> Provided material
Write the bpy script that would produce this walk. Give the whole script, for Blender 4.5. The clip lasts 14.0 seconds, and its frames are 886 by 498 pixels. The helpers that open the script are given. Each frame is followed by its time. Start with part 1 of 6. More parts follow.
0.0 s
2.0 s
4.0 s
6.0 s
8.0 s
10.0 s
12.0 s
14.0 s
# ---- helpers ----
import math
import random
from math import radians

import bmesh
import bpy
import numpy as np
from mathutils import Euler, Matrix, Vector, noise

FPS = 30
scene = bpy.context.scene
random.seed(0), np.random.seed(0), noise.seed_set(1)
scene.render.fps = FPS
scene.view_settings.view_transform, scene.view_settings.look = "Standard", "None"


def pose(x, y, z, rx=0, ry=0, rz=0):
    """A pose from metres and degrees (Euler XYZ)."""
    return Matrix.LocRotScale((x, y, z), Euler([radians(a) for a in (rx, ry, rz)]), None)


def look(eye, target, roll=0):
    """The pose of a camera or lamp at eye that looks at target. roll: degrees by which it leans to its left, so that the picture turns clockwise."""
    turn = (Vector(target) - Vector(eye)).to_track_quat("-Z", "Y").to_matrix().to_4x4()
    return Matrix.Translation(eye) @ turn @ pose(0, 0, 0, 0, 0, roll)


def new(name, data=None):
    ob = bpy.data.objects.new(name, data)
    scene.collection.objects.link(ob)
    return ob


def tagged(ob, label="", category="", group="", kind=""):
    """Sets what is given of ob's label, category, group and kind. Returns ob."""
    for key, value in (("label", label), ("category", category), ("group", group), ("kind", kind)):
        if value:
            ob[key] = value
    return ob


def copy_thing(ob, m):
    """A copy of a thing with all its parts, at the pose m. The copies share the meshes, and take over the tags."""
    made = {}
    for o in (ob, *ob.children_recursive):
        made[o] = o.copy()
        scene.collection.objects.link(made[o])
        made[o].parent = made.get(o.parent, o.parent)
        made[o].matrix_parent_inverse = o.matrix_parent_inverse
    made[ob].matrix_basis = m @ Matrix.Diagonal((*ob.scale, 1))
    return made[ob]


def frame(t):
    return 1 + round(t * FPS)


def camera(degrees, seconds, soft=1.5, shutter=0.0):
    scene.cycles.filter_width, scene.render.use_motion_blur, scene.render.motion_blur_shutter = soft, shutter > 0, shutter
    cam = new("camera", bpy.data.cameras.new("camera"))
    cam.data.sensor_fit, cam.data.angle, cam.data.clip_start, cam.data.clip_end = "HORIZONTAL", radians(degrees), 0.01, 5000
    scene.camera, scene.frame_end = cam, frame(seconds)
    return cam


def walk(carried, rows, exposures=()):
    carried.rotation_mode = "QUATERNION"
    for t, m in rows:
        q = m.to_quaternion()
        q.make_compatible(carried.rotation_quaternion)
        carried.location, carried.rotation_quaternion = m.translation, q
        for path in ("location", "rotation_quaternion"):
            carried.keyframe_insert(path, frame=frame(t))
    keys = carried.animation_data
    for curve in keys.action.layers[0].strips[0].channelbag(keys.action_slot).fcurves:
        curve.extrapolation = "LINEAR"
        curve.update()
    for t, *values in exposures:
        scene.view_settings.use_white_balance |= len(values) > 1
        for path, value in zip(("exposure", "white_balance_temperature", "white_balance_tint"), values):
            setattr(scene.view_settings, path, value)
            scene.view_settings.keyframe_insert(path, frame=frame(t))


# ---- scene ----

> Exercise instructions
Emit the full listing verbatim.

> Written response
Write the bpy script that would produce this walk. Give the whole script, for Blender 4.5. The clip lasts 14.0 seconds, and its frames are 886 by 498 pixels. The helpers that open the script are given. Each frame is followed by its time. Start with part 1 of 6. More parts follow.
0.0 s
2.0 s
4.0 s
6.0 s
8.0 s
10.0 s
12.0 s
14.0 s
# ---- helpers ----
import math
import random
from math import radians

import bmesh
import bpy
import numpy as np
from mathutils import Euler, Matrix, Vector, noise

FPS = 30
scene = bpy.context.scene
random.seed(0), np.random.seed(0), noise.seed_set(1)
scene.render.fps = FPS
scene.view_settings.view_transform, scene.view_settings.look = "Standard", "None"


def pose(x, y, z, rx=0, ry=0, rz=0):
    """A pose from metres and degrees (Euler XYZ)."""
    return Matrix.LocRotScale((x, y, z), Euler([radians(a) for a in (rx, ry, rz)]), None)


def look(eye, target, roll=0):
    """The pose of a camera or lamp at eye that looks at target. roll: degrees by which it leans to its left, so that the picture turns clockwise."""
    turn = (Vector(target) - Vector(eye)).to_track_quat("-Z", "Y").to_matrix().to_4x4()
    return Matrix.Translation(eye) @ turn @ pose(0, 0, 0, 0, 0, roll)


def new(name, data=None):
    ob = bpy.data.objects.new(name, data)
    scene.collection.objects.link(ob)
    return ob


def tagged(ob, label="", category="", group="", kind=""):
    """Sets what is given of ob's label, category, group and kind. Returns ob."""
    for key, value in (("label", label), ("category", category), ("group", group), ("kind", kind)):
        if value:
            ob[key] = value
    return ob


def copy_thing(ob, m):
    """A copy of a thing with all its parts, at the pose m. The copies share the meshes, and take over the tags."""
    made = {}
    for o in (ob, *ob.children_recursive):
        made[o] = o.copy()
        scene.collection.objects.link(made[o])
        made[o].parent = made.get(o.parent, o.parent)
        made[o].matrix_parent_inverse = o.matrix_parent_inverse
    made[ob].matrix_basis = m @ Matrix.Diagonal((*ob.scale, 1))
    return made[ob]


def frame(t):
    return 1 + round(t * FPS)


def camera(degrees, seconds, soft=1.5, shutter=0.0):
    scene.cycles.filter_width, scene.render.use_motion_blur, scene.render.motion_blur_shutter = soft, shutter > 0, shutter
    cam = new("camera", bpy.data.cameras.new("camera"))
    cam.data.sensor_fit, cam.data.angle, cam.data.clip_start, cam.data.clip_end = "HORIZONTAL", radians(degrees), 0.01, 5000
    scene.camera, scene.frame_end = cam, frame(seconds)
    return cam


def walk(carried, rows, exposures=()):
    carried.rotation_mode = "QUATERNION"
    for t, m in rows:
        q = m.to_quaternion()
        q.make_compatible(carried.rotation_quaternion)
        carried.location, carried.rotation_quaternion = m.translation, q
        for path in ("location", "rotation_quaternion"):
            carried.keyframe_insert(path, frame=frame(t))
    keys = carried.animation_data
    for curve in keys.action.layers[0].strips[0].channelbag(keys.action_slot).fcurves:
        curve.extrapolation = "LINEAR"
        curve.update()
    for t, *values in exposures:
        scene.view_settings.use_white_balance |= len(values) > 1
        for path, value in zip(("exposure", "white_balance_temperature", "white_balance_tint"), values):
            setattr(scene.view_settings, path, value)
            scene.view_settings.keyframe_insert(path, frame=frame(t))


# ---- scene ----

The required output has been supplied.